Coming after 87km, this mega sprint has replaced the more numerous intermediate sprints that awarded small quantities of points to the green jersey competition. Now there is just one; and the points on offer - 20 points to the winner, down to one for fifteenth - make it an attractive, perhaps even essential, feature for anyone with designs on green.
It was certainly enough to finally stir the peloton into life. As they approached the five kilometre banner, Mark Cavendish’s HTC-High Road team began to get organised. Then, as Roy took the sprint from his two breakaway companions up ahead, Alessandro Petacchi’s Lampre squad also appeared at the front.
At one point HTC-Highroad occupied one side of the road, Lampre the other, but Greipel and his team were still in the picture, as was Tyler Farrar of Garmin-Cervelo.
And as Cavendish was unleashed, it was Farrar who emerged to take fourth place - and thirteen points – ahead of Greipel. Cavendish, on the other hand, faded badly, as though his heart wasn’t really in it. Certainly the Cavendish who contested this mid-stage sprint appeared a pale imitation of the Cavendish who sprints for stage wins.

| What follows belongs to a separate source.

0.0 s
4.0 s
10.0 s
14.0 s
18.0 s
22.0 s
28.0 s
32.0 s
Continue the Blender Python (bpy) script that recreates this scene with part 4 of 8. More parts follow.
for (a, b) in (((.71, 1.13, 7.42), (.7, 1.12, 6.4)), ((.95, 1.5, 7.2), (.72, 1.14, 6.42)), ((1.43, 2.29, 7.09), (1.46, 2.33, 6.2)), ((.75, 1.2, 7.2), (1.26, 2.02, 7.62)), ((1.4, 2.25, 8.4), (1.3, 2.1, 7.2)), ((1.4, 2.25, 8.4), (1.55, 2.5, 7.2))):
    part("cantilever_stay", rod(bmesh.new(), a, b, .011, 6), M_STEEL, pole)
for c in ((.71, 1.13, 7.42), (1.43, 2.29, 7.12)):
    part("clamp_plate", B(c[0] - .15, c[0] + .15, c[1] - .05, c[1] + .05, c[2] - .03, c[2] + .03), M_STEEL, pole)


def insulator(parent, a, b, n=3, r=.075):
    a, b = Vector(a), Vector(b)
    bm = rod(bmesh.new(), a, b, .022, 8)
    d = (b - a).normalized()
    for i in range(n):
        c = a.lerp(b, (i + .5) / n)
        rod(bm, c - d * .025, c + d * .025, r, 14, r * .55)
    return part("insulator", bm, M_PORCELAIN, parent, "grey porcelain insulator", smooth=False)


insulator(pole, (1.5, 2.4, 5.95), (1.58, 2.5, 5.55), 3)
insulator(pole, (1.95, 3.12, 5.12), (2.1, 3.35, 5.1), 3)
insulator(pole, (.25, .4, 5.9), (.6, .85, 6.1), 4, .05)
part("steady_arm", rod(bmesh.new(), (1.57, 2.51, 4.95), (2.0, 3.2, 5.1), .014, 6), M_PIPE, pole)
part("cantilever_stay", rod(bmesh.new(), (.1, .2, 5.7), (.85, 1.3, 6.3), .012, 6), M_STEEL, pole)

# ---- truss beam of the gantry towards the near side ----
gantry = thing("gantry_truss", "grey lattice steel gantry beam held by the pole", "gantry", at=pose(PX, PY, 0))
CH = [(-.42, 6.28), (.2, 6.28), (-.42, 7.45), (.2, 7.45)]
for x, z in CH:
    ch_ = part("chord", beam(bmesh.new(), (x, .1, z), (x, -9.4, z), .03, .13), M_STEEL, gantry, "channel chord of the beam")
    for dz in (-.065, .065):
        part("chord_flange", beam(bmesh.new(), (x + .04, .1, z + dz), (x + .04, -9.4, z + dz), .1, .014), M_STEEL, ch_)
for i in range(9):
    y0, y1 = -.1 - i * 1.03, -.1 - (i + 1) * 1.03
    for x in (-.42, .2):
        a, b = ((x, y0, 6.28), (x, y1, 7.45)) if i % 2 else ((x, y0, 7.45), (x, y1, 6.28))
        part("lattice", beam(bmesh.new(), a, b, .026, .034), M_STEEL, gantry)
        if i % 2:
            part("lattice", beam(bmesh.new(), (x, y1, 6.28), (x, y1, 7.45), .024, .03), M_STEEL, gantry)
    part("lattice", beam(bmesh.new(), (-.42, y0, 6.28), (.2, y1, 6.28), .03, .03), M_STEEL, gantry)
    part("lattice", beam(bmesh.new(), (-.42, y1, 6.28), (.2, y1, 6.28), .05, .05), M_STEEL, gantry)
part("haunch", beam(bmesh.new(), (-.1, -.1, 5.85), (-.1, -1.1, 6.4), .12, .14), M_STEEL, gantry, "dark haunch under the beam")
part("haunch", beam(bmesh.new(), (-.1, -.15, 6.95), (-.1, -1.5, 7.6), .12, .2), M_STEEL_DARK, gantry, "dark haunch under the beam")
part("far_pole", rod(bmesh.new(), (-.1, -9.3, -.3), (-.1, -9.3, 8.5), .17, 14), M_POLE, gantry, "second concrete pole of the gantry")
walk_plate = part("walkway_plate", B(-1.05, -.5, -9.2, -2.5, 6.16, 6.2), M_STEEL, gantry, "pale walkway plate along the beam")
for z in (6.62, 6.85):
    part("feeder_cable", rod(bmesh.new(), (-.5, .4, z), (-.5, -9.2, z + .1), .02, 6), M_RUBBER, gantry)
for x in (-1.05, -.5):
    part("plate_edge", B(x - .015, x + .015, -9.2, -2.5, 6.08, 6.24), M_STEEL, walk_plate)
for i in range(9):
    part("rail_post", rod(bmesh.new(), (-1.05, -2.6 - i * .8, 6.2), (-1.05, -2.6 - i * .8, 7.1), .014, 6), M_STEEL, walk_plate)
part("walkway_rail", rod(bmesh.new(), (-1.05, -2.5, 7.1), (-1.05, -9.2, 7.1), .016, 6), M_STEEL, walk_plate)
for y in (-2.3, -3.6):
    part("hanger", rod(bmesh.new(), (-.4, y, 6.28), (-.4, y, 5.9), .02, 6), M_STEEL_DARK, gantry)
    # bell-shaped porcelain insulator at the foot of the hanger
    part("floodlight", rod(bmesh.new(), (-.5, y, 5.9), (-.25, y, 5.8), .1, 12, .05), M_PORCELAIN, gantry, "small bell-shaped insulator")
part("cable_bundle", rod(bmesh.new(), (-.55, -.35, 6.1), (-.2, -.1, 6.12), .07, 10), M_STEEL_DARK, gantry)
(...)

After this odd interlude the gap to the break opened again, while Gilbert demonstrated just how relaxed he was by dropping back to the team car for a chat. When he wasn’t talking to Marc Sergeant, he was at the front laughing and joking with the world champion, Thor Hushovd (Garmin-Cervelo).
Eventually, though, it was Gilbert’s team that reeled the three men in, finally closing the gap with 18km remaining.
A little over nine kilometres later came the unexpected twist to the day’s plot, with the crash reducing the front group to around 35 riders. BMC and RadioShack, with Andreas Kloden, Chris Horner, Levi Leipheimer, Janez Brajkovic and Yaroslav Popovych all in the front split, were well represented. And, when they realised that Contador wasn’t among them, they showed no mercy, driving the group and quickly carving out a forty-second advantage. Behind, Contador seemed isolated.
He conceded another thirty seconds on the run-in, even as a second crash held up Andy Schleck and Wiggins, which meant they finished in the same group as the Spaniard. But because their spill had happened in the final 3km, they were given the same time as the group that came in on the coat tails of Gilbert.
Contador’s disastrous first day carries faint echoes of the 1989 Tour, when his countryman Pedro Delgado, the defending champion, lost 2 minutes, 40 seconds, turning up late for his prologue time trial. From then the Tour resembled a pursuit race for Delgado, but he couldn’t make back the time and eventually finished third in Paris, behind Greg LeMond and Laurent Fignon.
Like Delgado, who had tested positive during the 1988 race, but was exonerated of any drugs offence, Contador has started this Tour under his own doping cloud, with his positive test for clenbuterol during last year’s race due to be decided by the Court of Arbitration for Sport in early August.
Despite that distraction, Contador started this Tour as the big favourite. Yet, as day one demonstrated, the plot doesn’t always adhere to the pre-race predictions - unless your name is Philippe Gilbert.